* Start Given data *
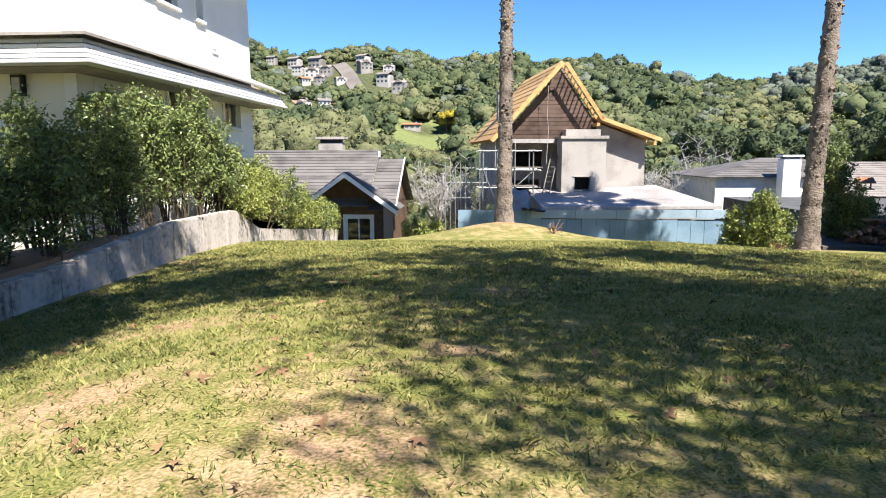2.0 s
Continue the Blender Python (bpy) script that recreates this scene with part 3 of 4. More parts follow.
# ---- house under construction ----
def building_site_house():
    h = thing("unfinished_house", "unfinished cement house with a steep raw pine roof frame", "house")
    F = 36.0
    AP, KL, KK, ER = (5.7, 6.0), (1.95, 1.95), (7.75, 3.1), (11.1, 1.97)
    WL, WR = 2.6, 10.55
    # front wall with openings on the scaffold side
    part("tie_beam", boxed(WL, 5.58, F - 0.02, F + 0.2, 1.93, 2.155), M_SLAB, h, "pale concrete tie beam under the gable")
    part("corner_pier", boxed(WL, WL + 0.3, F, F + 0.28, -1.6, 1.925), M_CEMENT, h)
    part("front_wall", wall_bm((WL + 0.2, F + 1.3, -1.6), (1, 0, 0), 3.75, KK[0] - WL - 0.2, (0, -1, 0), 0.2, [(0.7, 2.3, 2.0, 3.15), (0.5, 2.2, 0.3, 1.5)]), M_CEMENT, h, "grey cement front wall with raw openings")
    part("front_wall", prismed([(KK[0], F, -1.6), (WR, F, -1.6), (WR, F, 2.02), (KK[0], F, 3.0)], (0, 0.2, 0)), M_CEMENT, h, "grey cement render with a shaded top")
    part("side_wall", boxed(WL, WL + 0.2, F + 0.2, 44, -1.6, 2.15), M_CEMENT, h)
    part("side_wall", boxed(WR - 0.2, WR, F + 0.2, 44, -1.6, 1.95), M_CEMENT, h)
    part("rear_wall", boxed(WL, WR, 43.8, 44, -1.6, 2.1), M_CEMENT, h)
    part("floor_slab", boxed(WL + 0.2, WR - 0.2, F + 0.2, 43.8, -1.6, -1.4), M_CEMENT, h)
    # Added unseen slab: blocks light from the open roof so the openings go dark.
    part("loft_shade_slab", boxed(WL + 0.22, WR - 0.22, F + 0.25, 43.7, 2.0, 2.1), M_CEMENT, h)
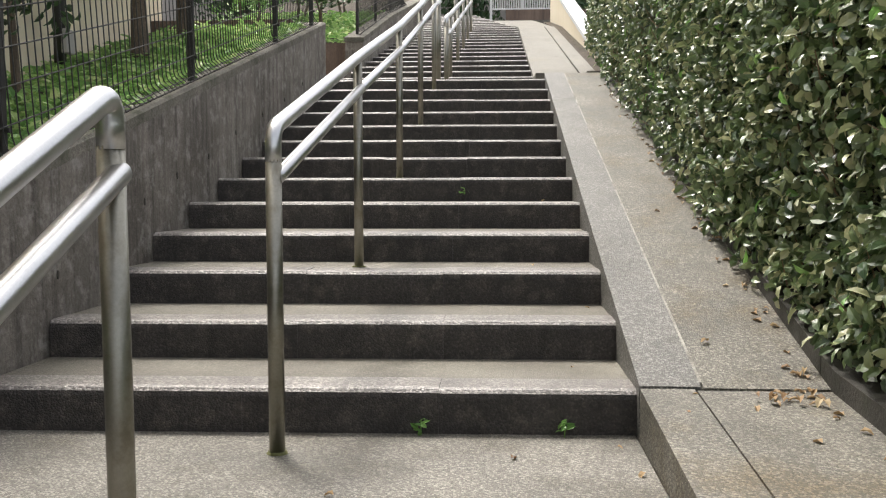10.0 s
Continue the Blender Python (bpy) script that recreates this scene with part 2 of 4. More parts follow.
TWIG = surface("pale_twig_bark", (0.16, 0.11, 0.065), (0.26, 0.19, 0.12), 12, 90, 0.85, 0.05, 0.2, 0.3)
TILE = surface("pale_nosing_tile", (0.42, 0.38, 0.31), (0.55, 0.5, 0.42), 8, 90, 0.6, 0.1, 0.2, 0.2, vary=0.15, stain=((0.2, 0.17, 0.13), 0.7, 14))
MORTAR = surface("dark_joint", (0.05, 0.047, 0.04), (0.08, 0.075, 0.065), 8, 90, 0.9, 0.05, 0.3, 0.3)
MOSS = surface("yellow_green_moss", (0.13, 0.14, 0.05), (0.22, 0.22, 0.10), 30, 120, 0.95, 0.05, 0.8, 0.4)
DRY = foliage("dry_leaf", (0.24, 0.14, 0.07), (0.42, 0.29, 0.15), (0.55, 0.46, 0.30), 0.6, 0.25, 0.1)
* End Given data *
• [Instructions to follow]:
Using the material above, return every line exactly as it appears, minus the pictures.

• [Answer to this task]:
2.0 s
Continue the Blender Python (bpy) script that recreates this scene with part 3 of 4. More parts follow.
# ---- house under construction ----
def building_site_house():
    h = thing("unfinished_house", "unfinished cement house with a steep raw pine roof frame", "house")
    F = 36.0
    AP, KL, KK, ER = (5.7, 6.0), (1.95, 1.95), (7.75, 3.1), (11.1, 1.97)
    WL, WR = 2.6, 10.55
    # front wall with openings on the scaffold side
    part("tie_beam", boxed(WL, 5.58, F - 0.02, F + 0.2, 1.93, 2.155), M_SLAB, h, "pale concrete tie beam under the gable")
    part("corner_pier", boxed(WL, WL + 0.3, F, F + 0.28, -1.6, 1.925), M_CEMENT, h)
    part("front_wall", wall_bm((WL + 0.2, F + 1.3, -1.6), (1, 0, 0), 3.75, KK[0] - WL - 0.2, (0, -1, 0), 0.2, [(0.7, 2.3, 2.0, 3.15), (0.5, 2.2, 0.3, 1.5)]), M_CEMENT, h, "grey cement front wall with raw openings")
    part("front_wall", prismed([(KK[0], F, -1.6), (WR, F, -1.6), (WR, F, 2.02), (KK[0], F, 3.0)], (0, 0.2, 0)), M_CEMENT, h, "grey cement render with a shaded top")
    part("side_wall", boxed(WL, WL + 0.2, F + 0.2, 44, -1.6, 2.15), M_CEMENT, h)
    part("side_wall", boxed(WR - 0.2, WR, F + 0.2, 44, -1.6, 1.95), M_CEMENT, h)
    part("rear_wall", boxed(WL, WR, 43.8, 44, -1.6, 2.1), M_CEMENT, h)
    part("floor_slab", boxed(WL + 0.2, WR - 0.2, F + 0.2, 43.8, -1.6, -1.4), M_CEMENT, h)
    # Added unseen slab: blocks light from the open roof so the openings go dark.
    part("loft_shade_slab", boxed(WL + 0.22, WR - 0.22, F + 0.25, 43.7, 2.0, 2.1), M_CEMENT, h)
10.0 s
Continue the Blender Python (bpy) script that recreates this scene with part 2 of 4. More parts follow.
TWIG = surface("pale_twig_bark", (0.16, 0.11, 0.065), (0.26, 0.19, 0.12), 12, 90, 0.85, 0.05, 0.2, 0.3)
TILE = surface("pale_nosing_tile", (0.42, 0.38, 0.31), (0.55, 0.5, 0.42), 8, 90, 0.6, 0.1, 0.2, 0.2, vary=0.15, stain=((0.2, 0.17, 0.13), 0.7, 14))
MORTAR = surface("dark_joint", (0.05, 0.047, 0.04), (0.08, 0.075, 0.065), 8, 90, 0.9, 0.05, 0.3, 0.3)
MOSS = surface("yellow_green_moss", (0.13, 0.14, 0.05), (0.22, 0.22, 0.10), 30, 120, 0.95, 0.05, 0.8, 0.4)
DRY = foliage("dry_leaf", (0.24, 0.14, 0.07), (0.42, 0.29, 0.15), (0.55, 0.46, 0.30), 0.6, 0.25, 0.1)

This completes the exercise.